Ok, back to flowers--another simple water feature with a pot I just loved.
|One example of the Tablescapes exhibit, an annual exhibit at the show.|
The Chicago show has become much more downscaled than six or seven years ago when Beckie and I first started attending. The exhibits are much smaller and less elaborate than they were back then, and we were disappointed that one of the usual exhibitors wasn't there, a suburban nursery that specializes in unusual conifers. We were also disappointed that we didn't see an exhibit this year by the Women's Journeys in Fiber, who in the past have created some interesting and creative works in fiber revolving around a theme, including one year in hats and another in shoes. But when I looked again at the booklet on our way home, I discovered that there had indeed been an exhibit. I'm not sure how we missed it, but it must have been smaller than usual or we surely would have seen it.

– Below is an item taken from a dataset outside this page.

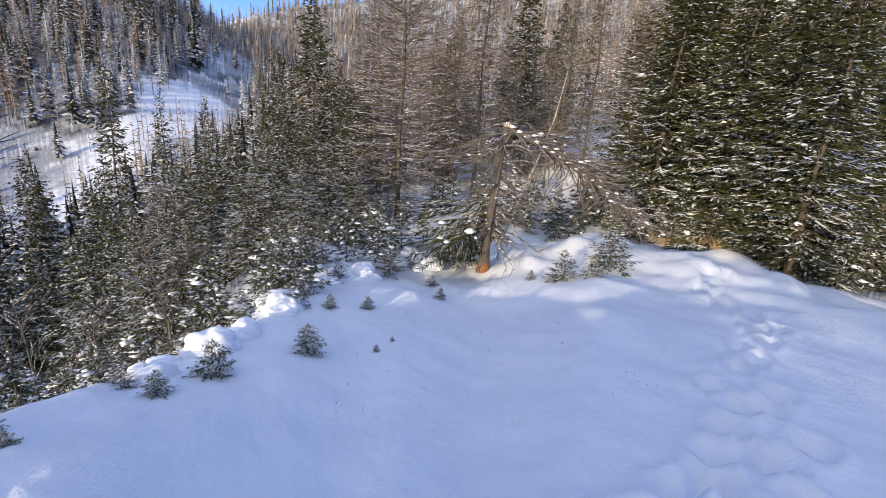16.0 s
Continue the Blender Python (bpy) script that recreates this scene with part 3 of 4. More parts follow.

Still, despite the shortcomings, we thoroughly enjoyed ourselves and finished our afternoon visiting the many vendors' booths. I've learned to ignore the massage chairs, the miracle face creams, and anything non-related to gardening. But I did make a few purchases; besides the tulips and other bulbs, I was happy to find a booth for the Seed Keeper company where I bought some burlap "girdles" for planters as well as some of Annie Haven's Moo Poo Tea. I can't wait to try both in the garden this year.
Besides enjoying the show, I always enjoy a trip to the "big city," and we couldn't have picked a more beautiful day. Temperatures were in the 70's, and there were throngs of people walking down Navy Pier. We took a few breaks from walking around the Exhibit Hall to sit outside and enjoy the sunshine and marveled at the number of people there. I'm not sure if people were simply enjoying the first truly spring day in the city, but I am pretty sure that most people in Chicago had taken this day off work:)
A beautiful spring day, garden inspirations, and time spent with my best friend--what more could you ask for?!